I am studying a little of Riemannian geometry and I am having some problem in making the connection between two expressions of Ricci tensor, curvature and scalar curvature. Well, in the book that I am studying I find that:

Let $L_{X,Y} : T_xM \to T_xM$, we define the Ricci tensor like:

$$Q'(X,Y) = \operatorname{trace} L_{X,Y}.$$

Where $L_{X,Y} = R(\cdot,X)Y$, where $R(Z,X)Y$ is the Riemann tensor.

Thats way, we define the Ricci curvature as $\operatorname{Ricci}(X) = Q'(X,X)$.

So, if we define $$Q(X) = \sum_i R(X,\partial_i)\partial_i$$ where $\{\partial_i\}$ is one orthonormal basis, it is easy to verify that $$Q'(X,Y) = \langle Q(X), Y \rangle,$$ for any $X,Y \in T_xM$.

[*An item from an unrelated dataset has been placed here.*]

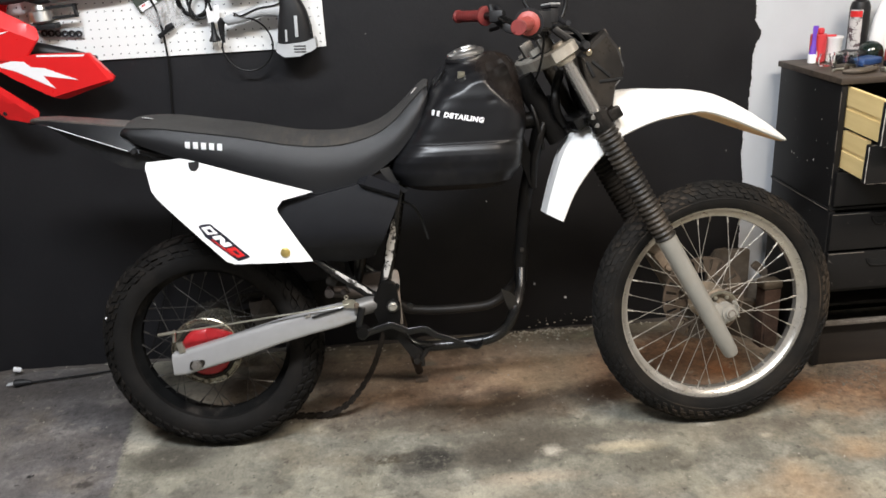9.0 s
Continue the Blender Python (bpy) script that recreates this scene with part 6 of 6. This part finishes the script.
fairing("side_fairing", [(-0.615, 1.054), (-0.570, 1.066), (-0.471, 1.078), (-0.402, 1.076), (-0.321, 1.073), (-0.266, 0.996), (-0.272, 0.986), (-0.413, 0.943), (-0.433, 0.943), (-0.530, 1.000)],
        f4, [0.006, 0, 0.01, 0, 0.004, 0.006, 0.006, 0.006, 0.010, 0], "red side fairing with white star sticker",
        [([(-0.599, 1.052), (-0.542, 1.063), (-0.508, 1.059), (-0.491, 1.043), (-0.453, 1.038), (-0.363, 0.998), (-0.462, 1.016), (-0.435, 0.977), (-0.521, 1.024), (-0.545, 1.036)], "decal", 0.0015),
         ([(-0.468, 1.0765), (-0.330, 1.0705), (-0.336, 1.065), (-0.468, 1.071)], "decal", 0.0015)], thick=0.02, creases=[(F4A, F4N), (F4B, F4M)])
F5A, F5N = (-0.560, 0.960), (-0.64, -0.77)
f5_flat, f5_low = bow(2.34, -0.57, 0.96, 0.2, 0.02, 0.05), fold(F5A, F5N, 0.5)
f5 = lambda x, z: f5_flat(x, z) + f5_low(x, z)
fairing("small_fairing", [(-0.667, 1.012), (-0.632, 1.035), (-0.554, 0.974), (-0.485, 0.917), (-0.490, 0.893), (-0.527, 0.886), (-0.589, 0.897), (-0.618, 0.925), (-0.624, 0.953)],
        f5, [0.006, 0.006, 0, 0.008, 0.01, 0.01, 0.01, 0.01, 0], "small red curved fairing piece", thick=0.012, holes=[(-0.590, 0.915, 0.006)], creases=[(F5A, F5N)])
bm = bmesh.new()
tube(bm, [(-0.54, 2.44, 1.09), (-0.40, 2.46, 1.06), (-0.33, 2.47, 1.045)], [0.03, 0.02, 0.008], 12)
tagged(part("dark_bracket", bm, "tool_black", None), "dark plastic arm behind the red fairings", "bracket")

# ---- honey wooden wall cupboard ----
cup = thing("wall_cupboard", pose(-1.035, 2.508, 0.965), "honey-coloured wooden wall cupboard with a pale glazed door", "cupboard")
bm = bmesh.new()
box(bm, (-0.35, -0.16, 0.40), (0.70, 0.32, 0.80), 0.004)
part("carcass", bm, "wood", cup, smooth=30)
door = bmesh.new()
for c0, s0 in (((-0.016, -0.331, 0.40), (0.032, 0.020, 0.80)), ((-0.684, -0.331, 0.40), (0.032, 0.020, 0.80)), ((-0.35, -0.331, 0.080), (0.636, 0.020, 0.16)), ((-0.35, -0.331, 0.75), (0.636, 0.020, 0.10))):
    box(door, c0, s0, 0.003)
d = part("door", door, "wood", cup, "framed wooden door", smooth=30)
bm = bmesh.new()
box(bm, (-0.35, -0.327, 0.43), (0.63, 0.006, 0.56), 0.001)
part("pane", bm, "decal", d, "pale frosted pane")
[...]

In particular, if we use $X = \partial_j$ and compute $$Q'(X,X) = \operatorname{Ricci}(X) = \sum_i K(\partial_j, \partial_i),$$ that is, the sum of all secctional curvatures, it is easy to see that if we denote $S$ the scalar curvature as $S = \operatorname{trace} Q(X)$, we find that $$S = \sum_i \operatorname{Ricci}(\partial_i).$$

My question is, how do I obtain the expression using Christoffel symbols from these definitions? What is the connection between these expressions and the expression in coordinates?

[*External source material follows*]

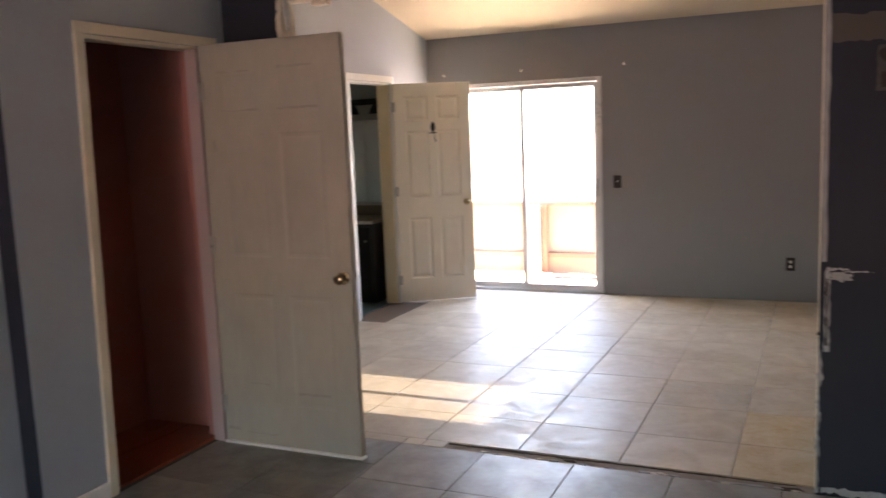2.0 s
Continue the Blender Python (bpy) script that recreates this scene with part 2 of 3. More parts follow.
def tube_bm(bm, pts, r, seg=12):
    """Round tube along points, with closed ends. r: one radius or one for each point."""
    pts = [Vector(p) for p in pts]
    rs = r if isinstance(r, (list, tuple)) else [r] * len(pts)
    rings = []
    for i, p in enumerate(pts):
        d = (pts[min(i + 1, len(pts) - 1)] - pts[max(i - 1, 0)]).normalized()
        up = Vector((0, 0, 1)) if abs(d.z) < 0.9 else Vector((1, 0, 0))
        u = d.cross(up).normalized()
        w = d.cross(u).normalized()
        rings.append([bm.verts.new(p + rs[i] * (math.cos(a) * u + math.sin(a) * w))
                      for a in [2 * math.pi * k / seg for k in range(seg)]])
    for a, b in zip(rings, rings[1:]):
        for k in range(seg):
            bm.faces.new((a[k], a[(k + 1) % seg], b[(k + 1) % seg], b[k]))
    bm.faces.new(rings[0])
    bm.faces.new(list(reversed(rings[-1])))
    bmesh.ops.recalc_face_normals(bm, faces=bm.faces)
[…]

Thanks a lot for the help.

Cordially,

Leonardo

Answer 1

Using the definition of the Riemann curvature tensor $$R_{XY}Z=\nabla_{[X,Y]}Z-[\nabla_X,\nabla_Y]Z,$$ we can compute that $$R^a_{\;bcd}=\partial_d\Gamma^a_{cb}-\partial_c\Gamma^a_{db}+\Gamma^a_{de}\Gamma^e_{bc}-\Gamma^a_{ce}\Gamma^e_{bd},$$ (note that my convention is $R_{\partial_c\partial_d}\partial_b=R^a_{\;bcd}\partial_a$). Now using our definitions of the Ricci curvature $$R_{ab}=R^c_{\;acb}$$ and of the scalar curvature $$R=R^a_{\;a},$$ you would just substitute and calculate.

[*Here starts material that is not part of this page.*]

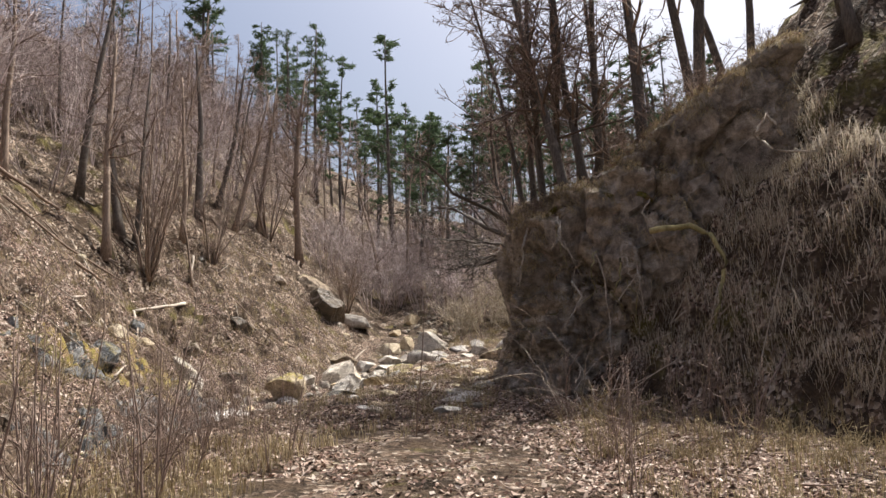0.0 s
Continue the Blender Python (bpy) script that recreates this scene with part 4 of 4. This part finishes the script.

I'm not sure I understand your second question, since anything expressed in terms of Christoffel symbols is also an expression in coordinates (recall that $\nabla_{\partial_a}\partial_b=\Gamma^c_{ab}\partial_c$).

Answer 2

These are all expressed in terms of the Riemann curvature tensor, the latter is expressed in terms of the connection, and the latter in terms of the $\Gamma$ symbols, so in principle it's only a calculation. In practice, one obtains rather complicated expressions even in the 2-dimensional case. In my class notes here I derive it from commutation of partials for imbedded surfaces. It's not a simple formula but it does prove theorema egregium.